As pedaladas contábeis

O assessor entra suspirando na sala do chefe.

- Chefe, não adianta! A contabilidade não bate!

O chefe olha irritado o assessor.

- Você fez tudo que eu mandei? Escondeu as propinas? Disfarçou as retiradas dos sócios? Camuflou despesas? Aumentou as receitas cambiais?

- Tentei tudo! Não adianta! A empresa continua dando prejuízo!

O chefe dá um murro na mesa.

- Não pode!! A empresa tem que dar lucro! Os sócios precisam receber dividendos!

- Desculpe, chefe, mas não sei mais o que fazer.

O chefe levantou-se da cadeira e passeou na sala.

- Faz o seguinte, aumenta a receita!

- Mas, e a contrapartida?

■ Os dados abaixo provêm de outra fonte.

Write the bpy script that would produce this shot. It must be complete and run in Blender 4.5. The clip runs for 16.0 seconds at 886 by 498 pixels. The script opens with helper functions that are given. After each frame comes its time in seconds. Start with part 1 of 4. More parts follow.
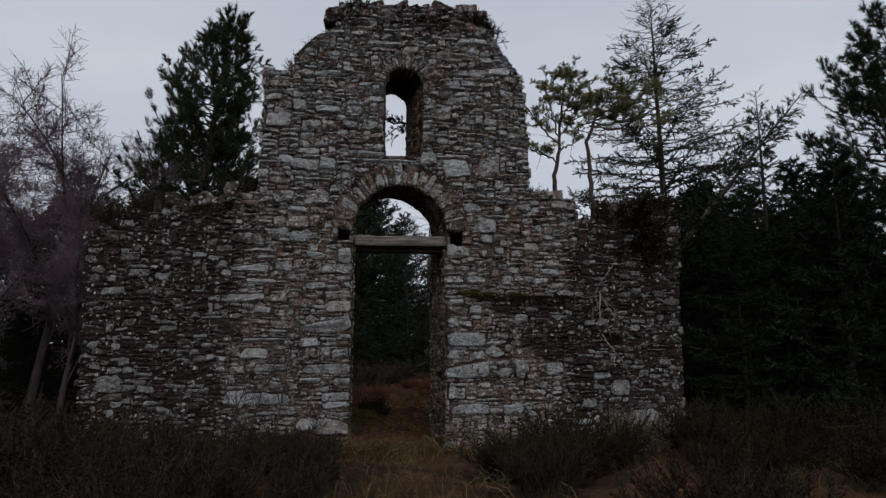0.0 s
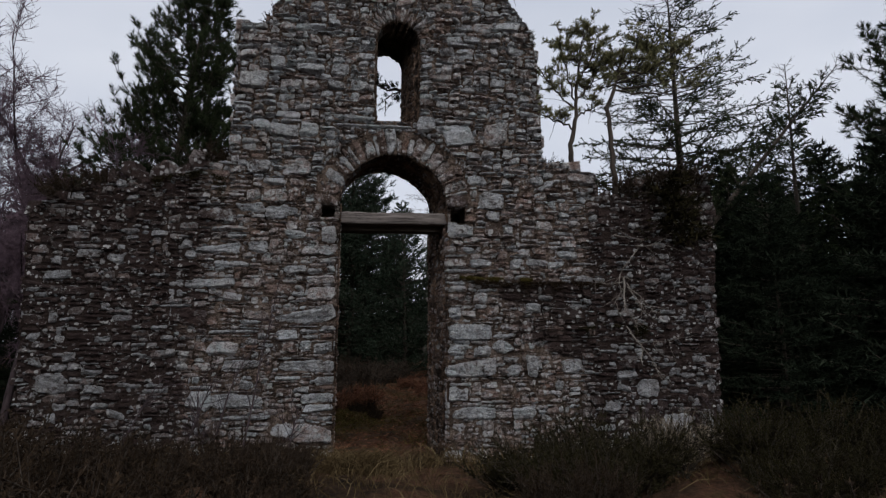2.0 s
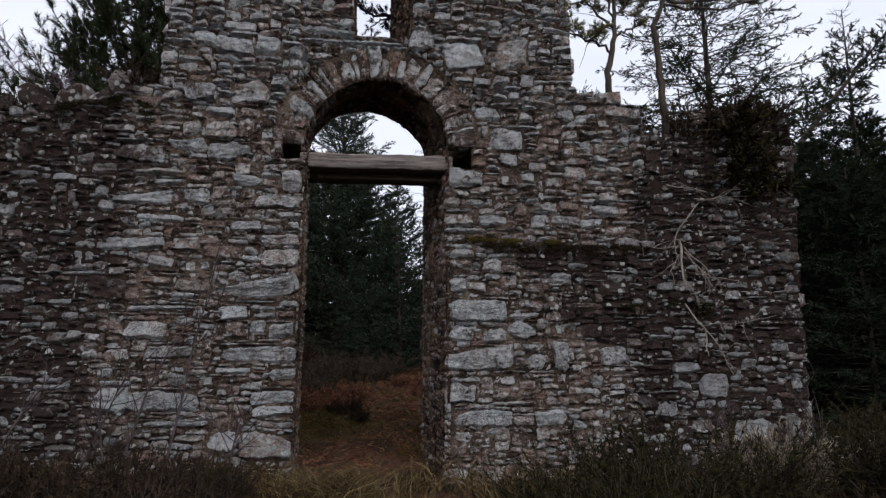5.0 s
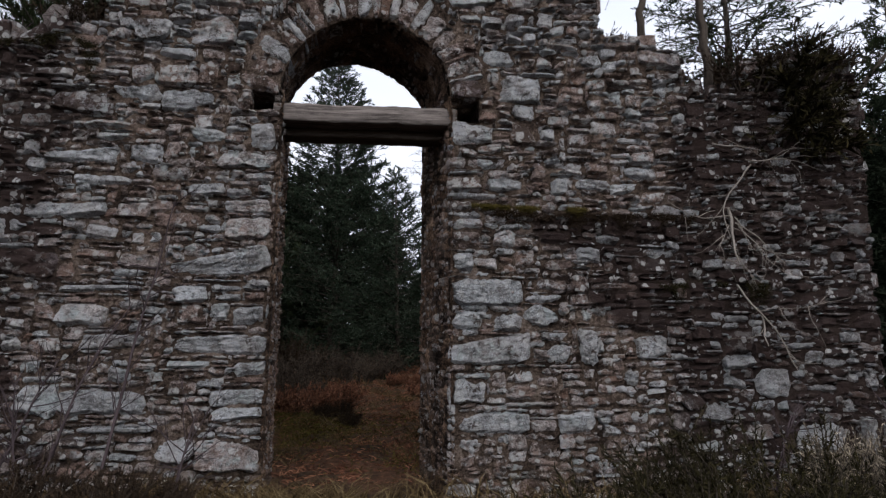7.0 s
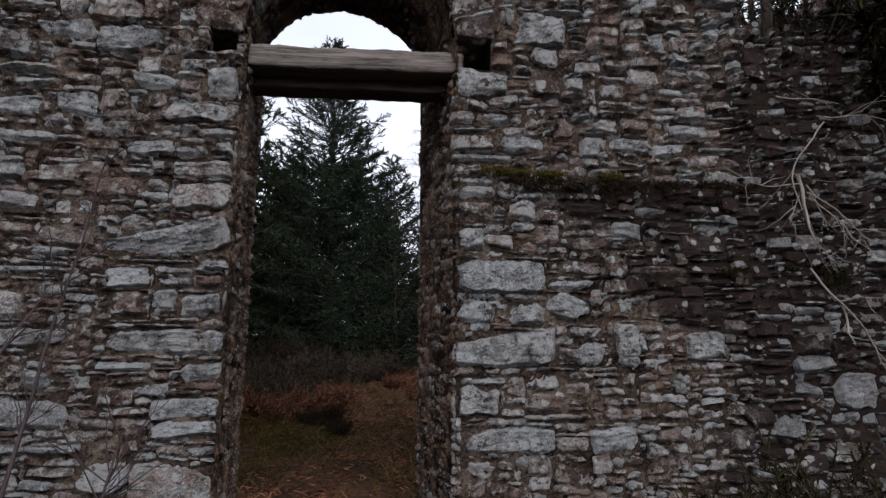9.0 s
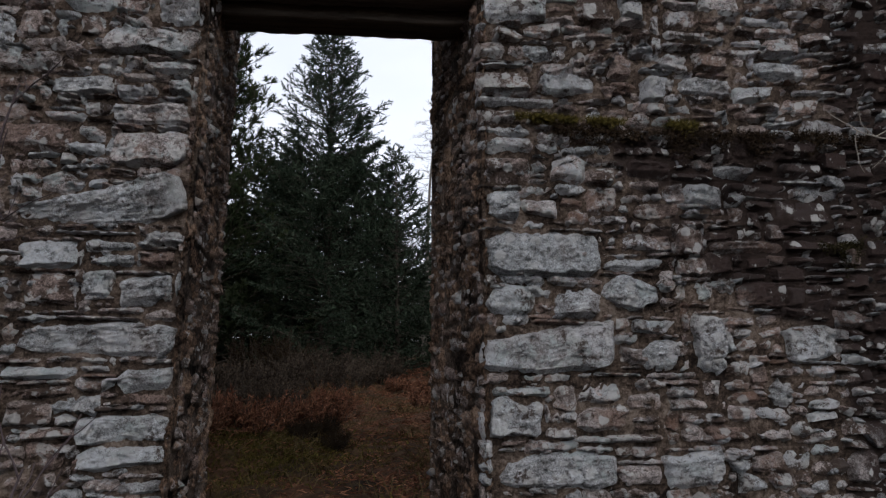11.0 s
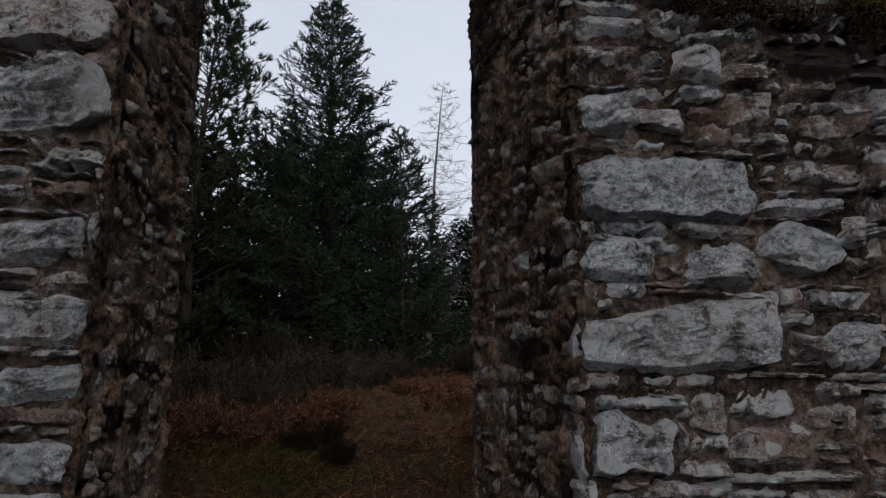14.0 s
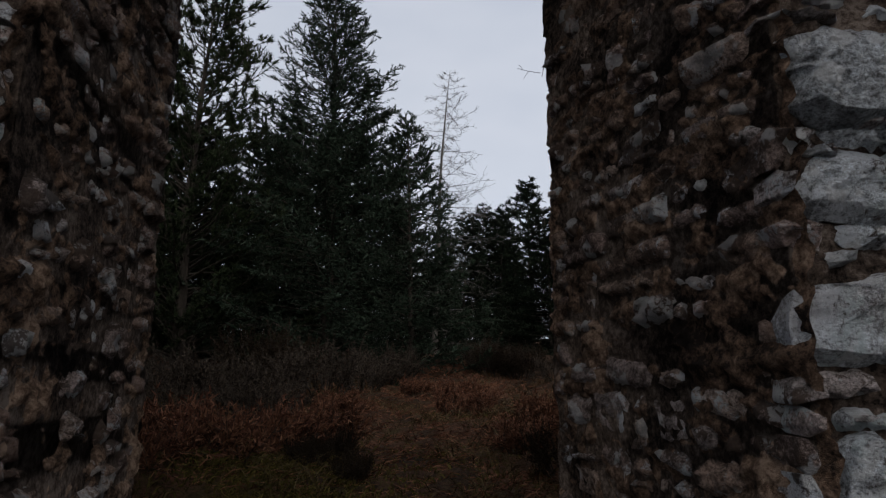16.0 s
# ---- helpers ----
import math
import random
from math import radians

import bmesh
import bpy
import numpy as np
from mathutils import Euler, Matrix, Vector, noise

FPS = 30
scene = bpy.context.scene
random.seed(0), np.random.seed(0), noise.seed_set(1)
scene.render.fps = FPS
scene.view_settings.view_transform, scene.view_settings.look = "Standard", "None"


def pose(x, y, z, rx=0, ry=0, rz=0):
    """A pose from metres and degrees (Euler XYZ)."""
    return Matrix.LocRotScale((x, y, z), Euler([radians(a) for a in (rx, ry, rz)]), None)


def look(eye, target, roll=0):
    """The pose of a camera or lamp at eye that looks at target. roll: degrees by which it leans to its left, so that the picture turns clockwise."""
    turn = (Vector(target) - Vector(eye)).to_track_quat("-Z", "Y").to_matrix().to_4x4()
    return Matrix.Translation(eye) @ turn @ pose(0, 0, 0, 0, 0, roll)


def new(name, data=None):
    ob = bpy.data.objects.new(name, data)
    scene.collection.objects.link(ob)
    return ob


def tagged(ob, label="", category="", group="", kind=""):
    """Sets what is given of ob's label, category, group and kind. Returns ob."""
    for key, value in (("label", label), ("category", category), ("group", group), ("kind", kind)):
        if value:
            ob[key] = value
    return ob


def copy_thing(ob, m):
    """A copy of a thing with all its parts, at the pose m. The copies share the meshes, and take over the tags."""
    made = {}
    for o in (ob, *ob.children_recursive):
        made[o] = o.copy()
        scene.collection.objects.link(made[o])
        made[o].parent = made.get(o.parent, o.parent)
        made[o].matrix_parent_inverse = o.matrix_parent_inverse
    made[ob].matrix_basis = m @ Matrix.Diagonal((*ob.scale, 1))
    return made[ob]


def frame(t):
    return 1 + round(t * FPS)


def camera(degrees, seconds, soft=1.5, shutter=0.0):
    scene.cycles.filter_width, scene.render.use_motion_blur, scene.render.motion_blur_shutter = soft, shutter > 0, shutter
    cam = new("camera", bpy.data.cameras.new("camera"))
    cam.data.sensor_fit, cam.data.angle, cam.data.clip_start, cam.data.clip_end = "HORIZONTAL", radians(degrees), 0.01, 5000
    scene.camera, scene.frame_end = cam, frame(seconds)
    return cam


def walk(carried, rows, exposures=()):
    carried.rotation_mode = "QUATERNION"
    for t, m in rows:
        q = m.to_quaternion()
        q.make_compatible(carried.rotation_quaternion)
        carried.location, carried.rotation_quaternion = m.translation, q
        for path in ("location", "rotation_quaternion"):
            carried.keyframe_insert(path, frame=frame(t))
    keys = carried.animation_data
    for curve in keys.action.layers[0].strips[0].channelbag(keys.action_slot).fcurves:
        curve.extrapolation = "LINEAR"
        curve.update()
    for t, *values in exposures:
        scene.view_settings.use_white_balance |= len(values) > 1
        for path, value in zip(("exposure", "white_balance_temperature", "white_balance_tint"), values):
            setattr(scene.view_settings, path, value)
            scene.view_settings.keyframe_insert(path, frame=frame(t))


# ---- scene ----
cam = camera(72.0, 16.0, soft=1.3)
PATH = [
    (0, (-0.021, -7.424, 0.936), (0.132, -5.47, 1.335), -0.2),
    (0.5, (-0.006, -7.19, 0.931), (0.148, -5.237, 1.329), -0.2),
    (1, (0.012, -6.932, 0.93), (0.167, -4.978, 1.328), -0.2),
    (1.5, (0.035, -6.66, 0.922), (0.189, -4.706, 1.32), -0.1),
    (2, (0.06, -6.379, 0.915), (0.214, -4.425, 1.314), -0.1),
    (2.5, (0.087, -6.093, 0.916), (0.241, -4.139, 1.316), -0.1),
    (3, (0.113, -5.814, 0.918), (0.267, -3.86, 1.318), -0.1),
    (3.5, (0.137, -5.537, 0.909), (0.291, -3.584, 1.309), -0.1),
    (4, (0.153, -5.265, 0.894), (0.309, -3.312, 1.292), -0.0),
    (6.5, (0.223, -4.107, 0.819), (0.381, -2.153, 1.216), 0.1),
    (7, (0.235, -3.908, 0.819), (0.393, -1.955, 1.217), 0.1),
    (7.5, (0.248, -3.71, 0.822), (0.408, -1.757, 1.22), 0.1),
    (8, (0.263, -3.515, 0.826), (0.422, -1.562, 1.224), 0.1),
    (8.5, (0.285, -3.312, 0.833), (0.443, -1.359, 1.231), 0.2),
    (11, (0.255, -2.347, 0.865), (0.411, -0.394, 1.267), 0.1),
    (11.5, (0.24, -2.158, 0.857), (0.397, -0.205, 1.258), 0.1),
    (12, (0.229, -1.977, 0.854), (0.387, -0.024, 1.254), 0.1),
    (12.5, (0.217, -1.821, 0.859), (0.376, 0.132, 1.26), 0.1),
    (13, (0.215, -1.686, 0.864), (0.375, 0.267, 1.264), 0.1),
    (13.5, (0.205, -1.557, 0.865), (0.365, 0.396, 1.265), 0.1),
    (14, (0.148, -1.461, 0.867), (0.308, 0.492, 1.268), 0.1),
    (14.5, (0.087, -1.374, 0.864), (0.247, 0.579, 1.264), 0.1),
    (15, (0.04, -1.239, 0.864), (0.202, 0.713, 1.266), 0.1),
    (15.5, (0.016, -1.066, 0.864), (0.179, 0.887, 1.265), 0.2),
    (16, (-0.001, -0.85, 0.864), (0.164, 1.102, 1.263), 0.2),
]
EXPOSURE = [(0, 0.16, 6500, 10), (1.5, 0.32, 6500, 11), (3.5, 0.65, 6500, 13), (7, 1.08, 6500, 13), (8.7, 1.08, 6500, 13), (11, 1.02, 6500, 12), (13.5, 0.66, 6500, 11), (16, 0.35, 6500, 11)]
walk(cam, [(t, look(eye, target, roll)) for t, eye, target, roll in PATH], EXPOSURE)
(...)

Para aumentar a receita é preciso fechar o lançamento.

- Quem disse isso?

- Ora, é a técnica contábil, das partidas dobradas...

- Quem inventou isso?

- Ah não sei, chefe. Isso vem desde o tempo do monge Paciolo...

- Monge Paciolo? Nunca ouvi falar... Trabalhou aqui?

- Não, chefe! Ele viveu antes do Brasil ser descoberto!

O chefe gritou feroz.

- O quê? E nós temos que obedecer ao que este monge maluco disse no tempo da idade média?

- Mas é a base da contabilidade... Um crédito corresponde a um débito...

- De jeito nenhum!! Estamos na época dos computadores! Vamos adotar outro sistema! Fala com o pessoal da informática! A partir de hoje o nosso sistema será o da pedalada! Um crédito corresponde a um crédito, um débito corresponde a outro débito, e assim por diante.

O assessor ainda tentou convencer o chefe.

- Chefe, se fizer desse modo, a contabilidade não retratará a realidade da empresa...

O chefe deu uma risada.

- E desde quando a contabilidade retrata a realidade da empresa?

- Não retrata?

- Claro que não! Não seja idiota! Ela serve para disfarçar a realidade, não é isso que estamos discutindo aqui?

- Mas, então, vamos ficar perdidos...

- Perdidos? Claro que não! O que retrata a realidade são esses cadernos que guardo aqui no cofre... Por falar nisso, me traz mais um caderno novo.